Gucci’s Art Of Silk Proves A Scarf Is The Accessory Of The Season

There’s something deliciously subversive about the return of the silk scarf.

Once reserved for the kind of style icons who had personal drivers and digestives in their glove compartments (think: Jackie O, Princess Grace, any of the nonnas in your childhood neighbourhood), scarves are having a modern-day resurgence. And not simply as throwback gimmicks, but as chic mood-setters, personality pieces, and the ultimate subtle luxury.

It makes sense. We’re in a moment where fashion has shifted from maximalism to meaning. The scarf is that rare accessory that doesn’t need to shout—it just quietly elevates.

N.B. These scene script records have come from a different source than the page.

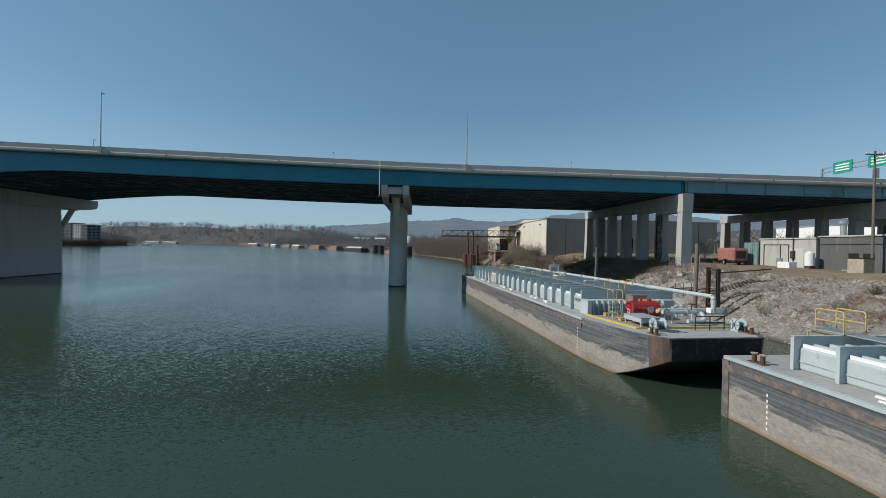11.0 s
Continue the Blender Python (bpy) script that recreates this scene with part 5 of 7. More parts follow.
part("deck", Geo().box(0, -0.7, -0.1, 15, 0.7, 0), GREYWOOD, gw)
part("rail", rail(rail(Geo(), (0, -0.7, 0), (15, -0.7, 0), 1.0, 8, 0.04), (0, 0.7, 0), (15, 0.7, 0), 1.0, 8, 0.04), GREYWOOD, gw)
ramp2 = single("boat_ramp_plank", Geo().box(0, -1.2, -0.15, 16, 1.2, 0.0), GREYWOOD, pose(108, 37, 0.1, 0, -9, -25), "fallen weathered wooden ramp on the bank", "ramp")

# ---- yard between warehouse and bridge ----
POLE_DARK = plain("dark_rusty_pole", (0.055, 0.037, 0.031), 0.8, 0, 0.35, 0.8, 9, dirt=(0.12, 0.06, 0.04), streak=True)
hc = sheet_cell(106.0, 229.2, 2.25, 3.45, RUST_PALE, "round sheet pile mooring cell with rust and pale paint", 17)
part("rust_band", Geo().rod((0, 0, 2.5), (0, 0, 3.4), 2.4, n=34, caps=False), RUST, hc, "rusty upper band")
dp = thing("pile_cluster", pose(104.6, 229.8, 3.5), "cluster of tall dark rusty steel piles", "mooring dolphin", "pile clusters")
for k, (x, y, z) in enumerate(((-0.42, -0.4, 6.0), (0.42, 0.4, 6.7), (0.45, -0.42, 6.2))):
    part("steel_tube", Geo().rod((x, y, -5), (x, y, z), 0.33, n=12), POLE_DARK, dp)
part("band", Geo().box(-0.82, -0.82, 4.8, 0.88, 0.78, 4.95), RUST, dp)
part("sign", Geo().box(-1.1, -1.02, 2.2, -0.1, -0.97, 3.0), GREYSTEEL, dp)
cage = thing("walkway_cage", pose(109.5, 230.0, 3.6), "rusty steel access walkway with mesh cage", "walkway")
part("beam", Geo().bar((0, 0, 0), (26, 3.0, 1.6), 0.5, 0.25), RUST, cage)
part("handrail", rail(rail(Geo(), (0, -0.6, 0), (26, 2.4, 1.6), 1.1, 12, 0.04), (0, 0.6, 0), (26, 3.6, 1.6), 1.1, 12, 0.04), RUST, cage)
g = Geo()
for k in range(15):
    x = 1.0 + 0.5 * k
    g.bar((x, -0.7, 0.1), (x, -0.7, 1.9), 0.04)
    g.bar((x, 0.8, 0.1), (x, 0.8, 1.9), 0.04)
for z in (0.2, 0.5, 0.8, 1.1, 1.4, 1.7, 1.9):
    g.bar((1, -0.7, z), (8, -0.7, z), 0.03)
    g.bar((1, 0.8, z), (8, 0.8, z), 0.03)
part("mesh_cage", g, RUST, cage)
dp2 = thing("pile_cluster", pose(104.3, 253.9, 0), "cluster of tall dark rusty steel piles by the barge", "mooring dolphin", "pile clusters")
for x, y, z in ((-0.28, 0, 9.8), (0.3, 0.2, 11.2), (0.12, -0.38, 10.2)):
    part("steel_tube", Geo().rod((x, y, -2), (x, y, z), 0.23, n=12), POLE_DARK, dp2)
part("band", Geo().box(-0.55, -0.65, 8.8, 0.58, 0.48, 8.92), RUST, dp2)
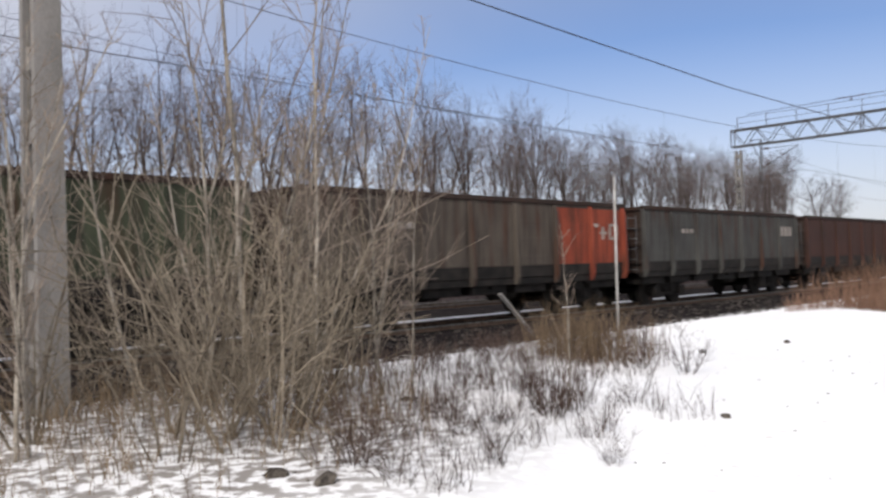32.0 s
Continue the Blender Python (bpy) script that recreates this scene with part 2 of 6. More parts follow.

Worn tied in your hair, knotted around your neck, or wrapped around the handle of your everyday tote, a silk scarf says: “I thought about this.” Which, really, is the whole point now.

Gucci's 'Art Of Silk' campaign proves the silk scarf is the accessory of the season.
Image: Steven Meisel for Gucci

Leave it to Gucci to lean into that quiet power with serious intent. In its latest campaign, Keep It Gucci: The Art of Silk, the Italian house pays homage to its decades-long love affair with the medium—silk as a language, not just a fabric. Actress Julia Garner fronts the campaign, photographed by Steven Meisel in a dreamlike, noir-tinged visual narrative that spotlights the scarf not as an accessory, but as a protagonist. It moves with her, it speaks through her.

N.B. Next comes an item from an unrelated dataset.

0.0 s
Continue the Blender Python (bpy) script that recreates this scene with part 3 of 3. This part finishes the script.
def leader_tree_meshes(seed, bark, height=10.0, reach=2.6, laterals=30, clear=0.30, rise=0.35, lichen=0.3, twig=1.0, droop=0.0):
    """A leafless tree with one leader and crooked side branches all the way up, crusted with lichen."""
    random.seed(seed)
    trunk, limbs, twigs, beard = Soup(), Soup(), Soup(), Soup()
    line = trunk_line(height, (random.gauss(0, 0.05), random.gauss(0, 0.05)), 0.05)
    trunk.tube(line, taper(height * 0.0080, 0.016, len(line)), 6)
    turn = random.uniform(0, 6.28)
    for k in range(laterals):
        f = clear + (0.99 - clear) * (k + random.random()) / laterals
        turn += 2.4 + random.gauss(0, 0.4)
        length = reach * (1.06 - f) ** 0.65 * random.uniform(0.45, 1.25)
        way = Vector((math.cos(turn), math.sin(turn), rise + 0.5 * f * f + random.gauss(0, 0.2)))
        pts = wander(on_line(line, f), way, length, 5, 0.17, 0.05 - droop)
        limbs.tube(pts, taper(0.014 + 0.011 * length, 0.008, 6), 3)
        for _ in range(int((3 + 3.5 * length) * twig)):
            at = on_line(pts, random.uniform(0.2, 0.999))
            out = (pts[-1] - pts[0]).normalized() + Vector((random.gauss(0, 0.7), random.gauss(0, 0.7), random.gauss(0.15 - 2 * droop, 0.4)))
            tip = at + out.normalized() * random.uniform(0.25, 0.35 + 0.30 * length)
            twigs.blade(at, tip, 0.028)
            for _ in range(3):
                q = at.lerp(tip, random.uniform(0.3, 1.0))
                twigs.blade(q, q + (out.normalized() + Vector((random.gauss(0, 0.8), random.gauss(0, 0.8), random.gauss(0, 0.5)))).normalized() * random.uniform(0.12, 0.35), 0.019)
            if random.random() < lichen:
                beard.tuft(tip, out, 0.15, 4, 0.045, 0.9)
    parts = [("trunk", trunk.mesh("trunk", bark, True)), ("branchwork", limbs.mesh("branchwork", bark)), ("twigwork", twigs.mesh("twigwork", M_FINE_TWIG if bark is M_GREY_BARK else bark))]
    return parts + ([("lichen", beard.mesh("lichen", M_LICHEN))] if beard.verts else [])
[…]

The campaign also brings back Gucci’s celebrated Flora motif—originally illustrated in 1966 by Italian artist Vittorio Accornero de Testa—in all its archival glory. The intricate design, a bouquet of seasonal blooms, is reimagined across new silk pieces that feel both poetic and punchy: think poppy reds, high-contrast greens, and fluttery prints caught mid-motion like they’ve just stepped out of a Luca Guadagnino film.

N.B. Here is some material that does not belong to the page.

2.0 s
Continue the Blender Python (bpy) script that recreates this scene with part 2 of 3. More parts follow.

Gucci's 'Art Of Silk' campaign proves the silk scarf is the accessory of the season.
Image: Steven Meisel for Gucci

Beyond the campaign, Gucci’s broader Art of Silk initiative dives deeper into its silk heritage. Through collaborations with nine international artists and a coffee table book created with publishing house Assouline, the house unpacks not just the history of the silk scarf, but its future. One that’s less about preciousness, and more about play.

Because if this moment in fashion is about anything, it’s about returning to pieces that make you feel something. A scarf that reminds you of your mum. A print that makes you want to dance. The swoosh of silk on skin that feels like summer nights and perfume and possibility.

So yes, the scarf is back. But really, it never left.